Kicking-off the 75th anniversary season at the Open Air Theatre in Regent's Park is 'The Scottish Play' - or 'Macbeth' if you're not one of the superstitious types!
The Scotland we're treated to here is a land steeped in war and feuding. Several container-like structures - perhaps used for shipments of arms and munitions - litter the stage as though they've been dropped by helicopter. One of them is actually tilted at an angle suggesting as much, or even suggesting that it's been there for some considerable time. The idea seems to be that this Scotland is so plagued by war, perhaps through generations, that people have adapted their lives to utilise the military detritus and now live in the rusting containers. And with modern weaponry on show, plus sound effects of screaming aircraft and bombs, it's pretty clear that this is a modern interpretation of the play and where its influences lie.
When Macbeth hosts a party for his monarch - prior to despatching him to a new and better Kingdom - lights are strung out along the back and sides of the stage in echoes of the film 'Apocalypse Now'. In particular, it reminded me of the scene in the film where the boat crew encounter a bridge under a frenetic bombardment, but yet the bridge itself is decorated with lights almost as if a party was about to be thrown. Antony Byrne seemed overly puzzled and somewhat subdued in his first few scenes, but quickly notched-up the power in this plagued and troubled character, and became every inch a psychotic killer once his wife had voiced the idea of him becoming King, and his destiny seemed written in the stars.
Sarah Woodward's Lady Macbeth proved sufficiently power-hungry and devious whilst cajoling her husband into committing regicide, and even provided a modicum of humour when trying to gloss over her husband's bizzare behaviour at a banquet. But I found her sleep-walking transition into a state of guilt less emotionally charged than one might have expected.

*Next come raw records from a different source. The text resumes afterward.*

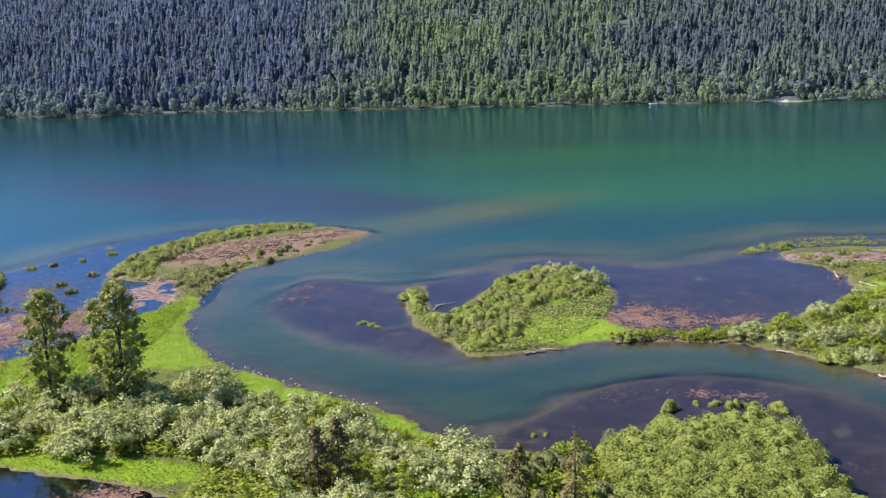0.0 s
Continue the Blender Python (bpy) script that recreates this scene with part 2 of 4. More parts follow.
GROUND, WATER = make_ground(), make_water()
STONE = plain("river stone", (0.30, 0.28, 0.26), (0.14, 0.13, 0.12), 2.5)
PALE = plain("pale bank stone", (0.42, 0.39, 0.32), (0.24, 0.22, 0.17), 2.5)
GRASS = foliage("meadow grass", (0.25, 0.335, 0.014), (0.13, 0.215, 0.009), 0.35, spread=0.0)
SEDGE = foliage("dry sedge", (0.34, 0.30, 0.11), (0.14, 0.15, 0.05), 0.3, spread=0.0)
MATS = foliage("drying weed mats", (0.32, 0.20, 0.165), (0.12, 0.08, 0.075), 0.1, spread=0.0)
HULL = plain("boat hull paint", (0.75, 0.75, 0.74), (0.6, 0.6, 0.6), 3.0, 0.4)

# ---- the lie of the land ----


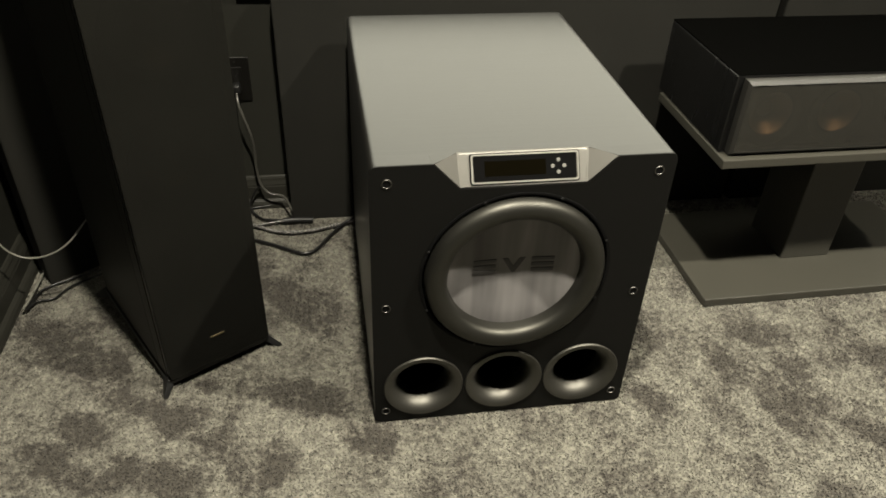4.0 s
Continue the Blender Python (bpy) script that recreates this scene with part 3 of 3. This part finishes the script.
cable("black_cable", [(-0.63, 0.79, 0.006), (-0.585, 0.765, 0.007), (-0.564, 0.722, 0.007), (-0.545, 0.675, 0.006), (-0.481, 0.636, 0.006), (-0.425, 0.600, 0.006), (-0.396, 0.588, 0.006), (-0.366, 0.604, 0.006), (-0.330, 0.661, 0.008), (-0.285, 0.715, 0.012), (-0.22, 0.732, 0.04)], 0.0044, CORD, "thick black cable looping over the carpet")
cable("thin_black_wire", [(-0.66, 0.80, 0.004), (-0.591, 0.812, 0.004), (-0.527, 0.828, 0.004), (-0.47, 0.835, 0.004), (-0.44, 0.836, 0.004)], 0.0026, CORD, "thin black wire along the baseboard")
cable("pale_wire", [(-0.690, 0.815, 0.175), (-0.681, 0.806, 0.159), (-0.668, 0.80, 0.130), (-0.660, 0.815, 0.085), (-0.670, 0.825, 0.03), (-0.69, 0.82, 0.004)], 0.0012, COAX, "thin pale wire behind the tower speaker")
cable("coax_cable", [(-1.078, 0.437, 0.420), (-1.056, 0.434, 0.402), (-1.046, 0.432, 0.360), (-1.054, 0.431, 0.290), (-1.054, 0.431, 0.235), (-1.038, 0.431, 0.184), (-1.000, 0.431, 0.157), (-0.95, 0.433, 0.162), (-0.905, 0.440, 0.188), (-0.875, 0.475, 0.215), (-0.845, 0.51, 0.235)], 0.0021, COAX, "off-white coax cable hanging from the wall plate")
cable("grey_wire", [(-1.038, 0.66, 0.007), (-1.040, 0.614, 0.009), (-1.041, 0.531, 0.011), (-1.043, 0.47, 0.013), (-1.045, 0.422, 0.018)], 0.0030, COAX, "grey wire lying along the baseboard")
cable("black_speaker_wire", [(-1.042, 0.432, 0.012), (-1.038, 0.470, 0.007), (-1.025, 0.511, 0.005), (-0.984, 0.538, 0.005), (-0.93, 0.562, 0.006), (-0.86, 0.57, 0.02)], 0.0028, CORD, "thin black wire looping out to the speaker")
cable("black_speaker_wire", [(-1.042, 0.428, 0.010), (-1.028, 0.462, 0.006), (-0.993, 0.474, 0.004), (-0.965, 0.515, 0.004), (-0.92, 0.545, 0.005), (-0.86, 0.56, 0.02)], 0.0028, CORD, "thin black wire looping out to the speaker")


pile(-1.06, 1.9, -0.75, 0.82, 0.0040)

Macduff is played by Peter Duncan who's better known to many of us as a former presenter of the long-running children's TV magazine programme 'Blue Peter'. I have to confess that I've never seen Duncan performing in the theatre, so it was quite a revelation to find that his Macduff was studied and powerful - and I can only applaud an actor who can maintain character (and a straight face, even) when speaking about his children as 'chickens' while collapsing in grief at their untimely and hideous demise. Quite an achievement!
And I particularly enjoyed Chris Emmett's 'knock-knock' porter, who provided some finely-timed comic relief delivered in a low-key, matter-of-fact kind of way even through the haze of 'the morning after'.
Many of the soldiering types in this production are on the young side - not so much your average professional squaddie, or embittered seasoned campaigner, but more like raw recruits forced into the ranks through conscription. Short haircuts reinforce the impression, and only Macbeth, Macduff and the King seem to be of an age to have acquired any long-term military experience. This highlights Edward Kemp's directorial decisions which seem to have been focused on making the play more relevant and accessible, and I think he's succeeded. Though there will be those who find the modernisation process a bridge too far, I found Kemp's ideas stimulating and interesting, though I wouldn't go quite as far as to say that the production is definitive. Even if my impressions about the echoes of Vietnam are totally incorrect, it's not easy to ignore the war-weary tone of this thought-provoking production.
Apart from their 75th birthday bash, this season marks another landmark at the Open Air Theatre with Artistic Director, Ian Talbot, celebrating an astonishing 20 years at the helm - quite an achievement in such a demanding role and one that deserves considerable recognition. However, the celebrations have a double-edge to them because Talbot has decided to move on after this year's season – he'll be replaced by Timothy Sheader. No doubt Talbot will be sadly missed but, as it always the case in these events, there's also the promise and anticipation of a new direction at this address, as the managerial baton is passed on.